De aquel tiempo y del personaje que lo dominó sin sombra alguna no nos quedan sólo testimonios escritos. Los hay también, y muy abundantes, fotográficos. Franco tuvo buen cuidado de fabricar una imagen pública como generalísimo, jefe del partido único, caudillo enviado por Dios, vigía de Occidente, hombre de Estado, conductor de muchedumbres, padre de familia, abuelo. García de Cortázar ha preferido ordenar esas imágenes por bloques cronológicos, ofreciendo una especie de película del régimen, con introducciones y comentarios a pie de foto siempre punzantes. Sólo se echa de menos alguna fotografía de gran formato hay una pero como arrinconada y poco significativa con Franco en su posición preferida: entrando en catedral bajo palio. Las hay a montones y podrían servir como metáfora de un régimen que construyó sus fundamentos sobre las dos grandes burocracias vencedoras de la guerra civil y administradoras supremas de la posguerra: el Ejército y la Iglesia. 

Cuestiones generales y atención a los detalles 


La España de Franco (1939-1975). Política y sociedad.
Enrique Moradiellos. Síntesis. Madrid, 2000. 319 páginas. 2.200 pesetas. 
Dentro de una nueva colección de historia de España, este excelente manual da cuenta de la evolución del régimen desde su formación hasta su crisis y agonía, con una atención ponderada a la política, interior y exterior, y a la sociedad. 

Franco.
Andrée Bachoud. Traducción de María Pons. Crítica. Barcelona, 2000. 565 páginas. 5.000 pesetas. 
Nueva versión de una biografía de Franco escrita con ágil pluma por una especialista en las guerras de África que se pregunta por la permanencia en el poder y por el éxito final de un personaje mediocre. 

Vivir es sobrevivir. Justicia, orden y marginación en la Cataluña rural de posguerra.
Conxita Mir. Milenio. Lleida, 2000. 301 páginas. 2.500 pesetas. 
Investigación original y exhaustiva de causas civiles y sumarios militares seguidos por la Audiencia Provincial de Lleida y el Tribunal Militar Territorial Tercero, de Barcelona, con una atención específica a los informes emitidos por párrocos rurales. Un testimonio abrumador sobre la justicia durante la primera década del régimen. 

La justicia de Queipo. Violencia selectiva y terror fascista en la II División en 1936.
Francisco Espinosa Maestre. Autoedición. Sevilla, 2000. 383 páginas. 3.000 pesetas. 
Se presentan aquí diversos casos de eliminación de individuos no afectos a la rebelión, documentados sobre todo en los expedientes que se conservan en el Tribunal Militar Territorial Segundo, en Sevilla. 

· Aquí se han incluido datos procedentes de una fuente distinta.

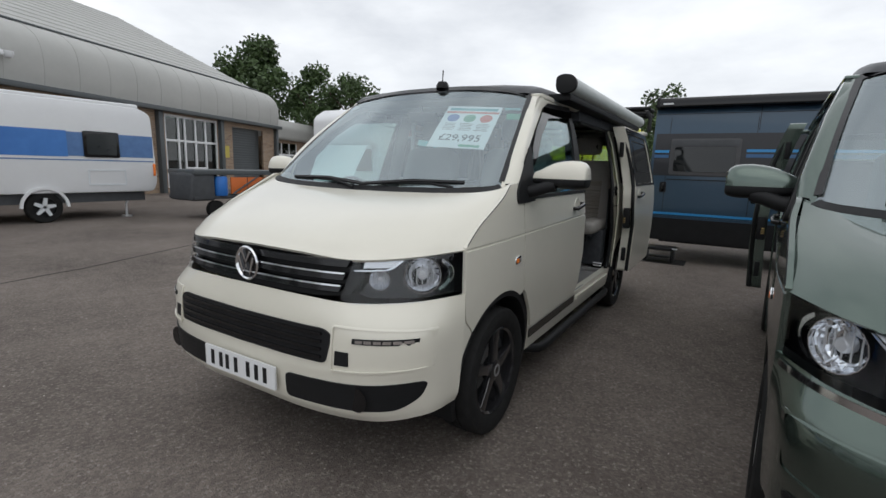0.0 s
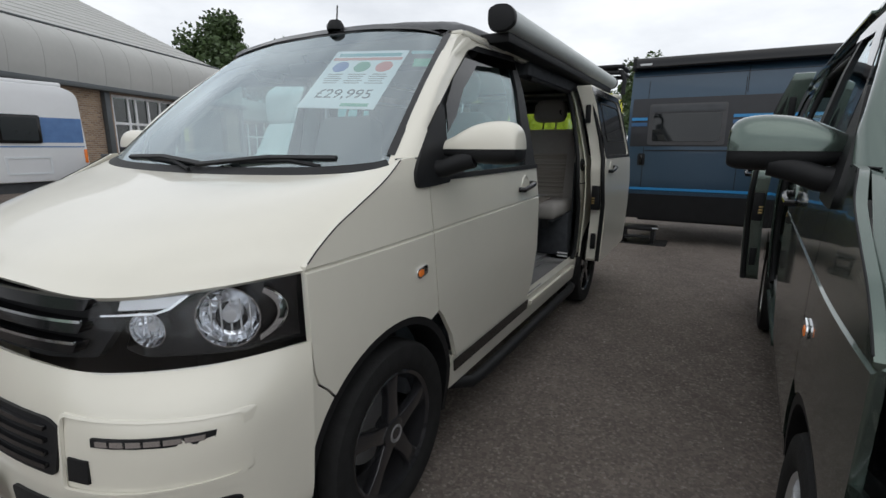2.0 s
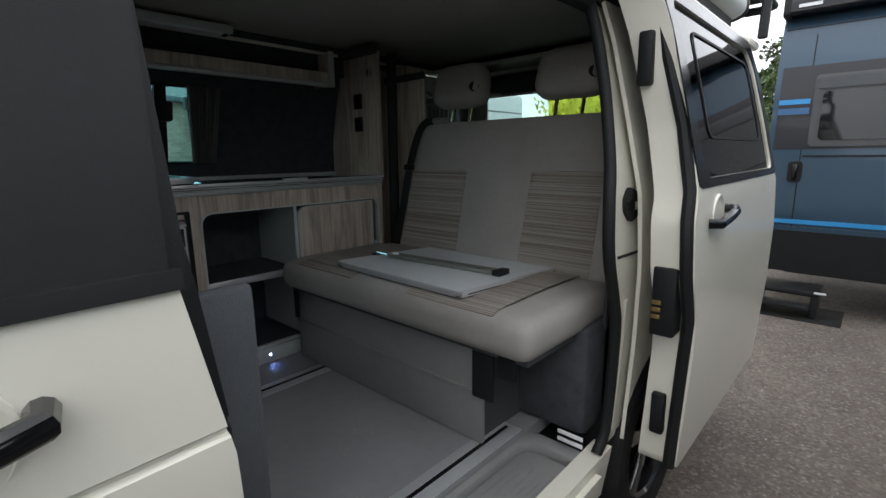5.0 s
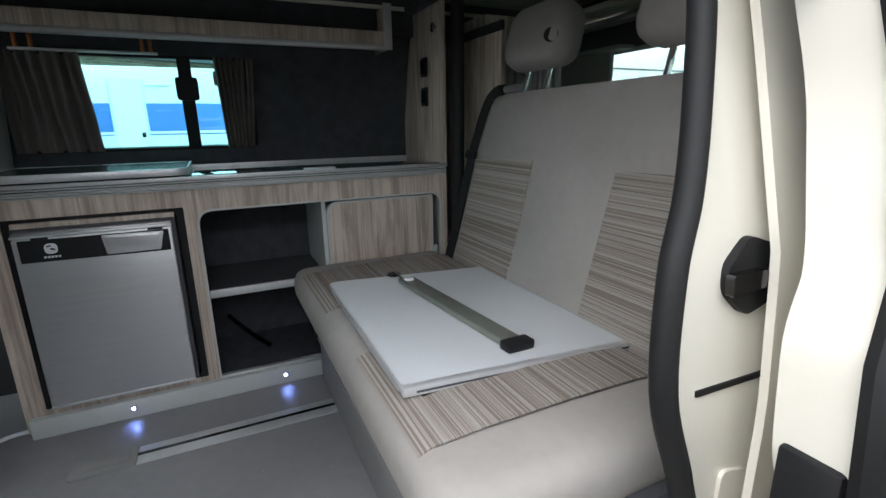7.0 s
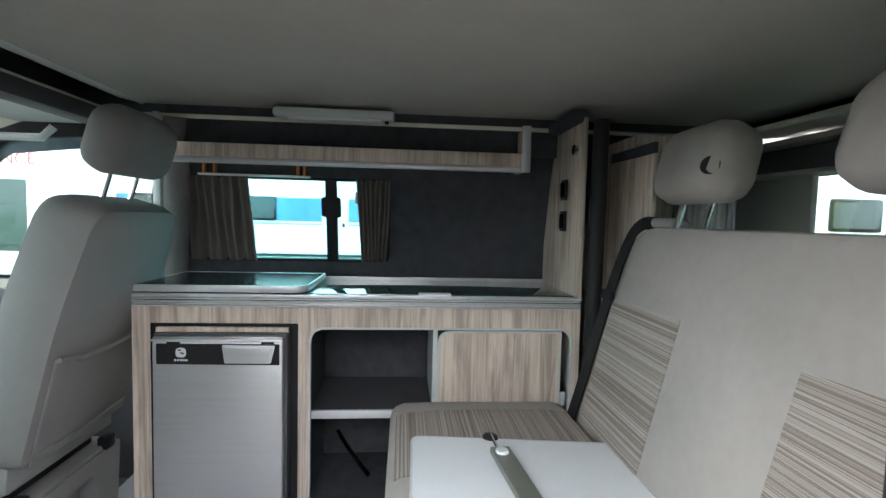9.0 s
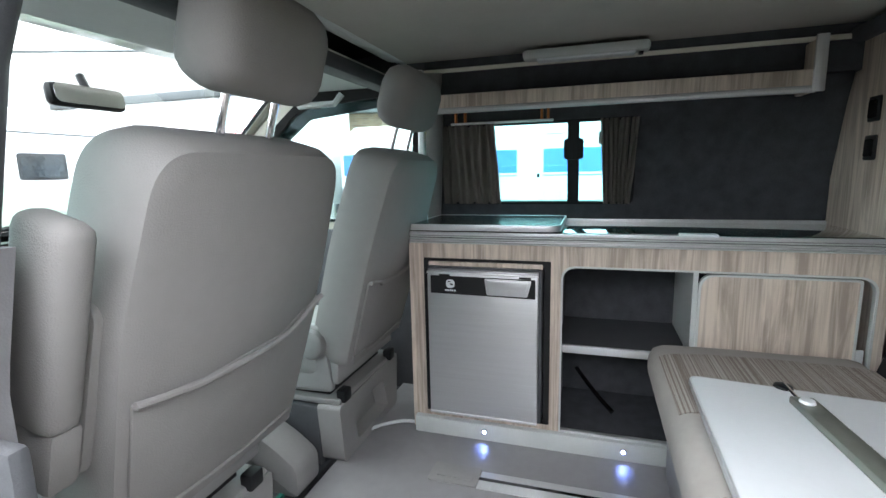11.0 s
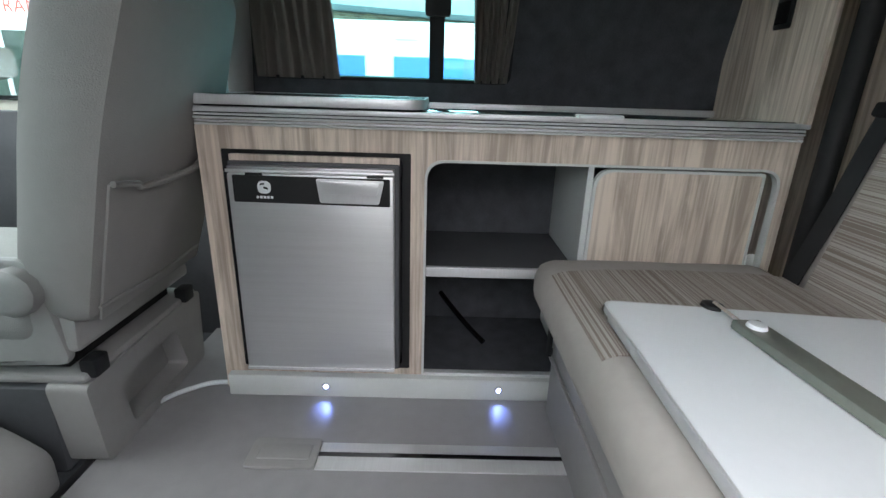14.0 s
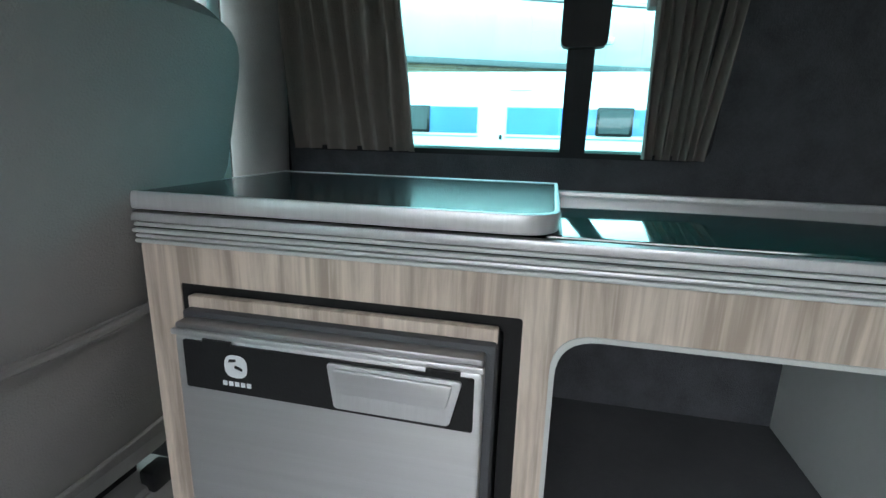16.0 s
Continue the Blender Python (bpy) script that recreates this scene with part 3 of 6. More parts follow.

Las políticas de la victoria. La consolidación del Nuevo Estado franquista (1938-1953).
Antonio Cazorla Sánchez. Marcial Pons. Madrid, 2000. 259 páginas. 2.800 pesetas. 
Más allá del debate sobre la naturaleza del franquismo, Cazorla opta por una visión desde abajo y sigue el proceso de construcción del Nuevo Estado con los aportes procedentes del viejo caciquismo en los ámbitos locales y el recurso a las políticas de exclusión y represión. 

Ecos de papel. La opinión de los españoles en la época de Franco.
Francisco Sevillano Calero. Biblioteca Nueva. Madrid, 2000. 225 páginas. 1.800 pesetas. 
Una exploración sobre las actitudes políticas de los españoles, a base de los informes, nunca inocentes, emitidos por las autoridades locales del Movimiento y por los datos de auscultaciones y encuestas no siempre fiables. 

De la resistencia y la deportación. 50 testimonios de mujeres españolas.
Neus Català. Península. Barcelona, 2000. 413 páginas. 3.250 pesetas. 
Resistente y deportada al campo de Ravensbrürck, Català ha reunido los testimonios, en primera persona, de 50 mujeres que atravesaron muy jóvenes la frontera y se incorporaron a la Resistencia francesa. 

Fotobiografía de Franco. Una vida en imágenes.
Fernando García de Cortázar. Planeta. Barcelona, 2000. 183 páginas. 2.995 pesetas. Con su demostrada capacidad para acercar la historia a un público amplio, García de Cortázar ha reunido una estupenda colección de fotografías que revisan, con notas escritas en un lenguaje vivo, la vida pública y privada de Francisco Franco.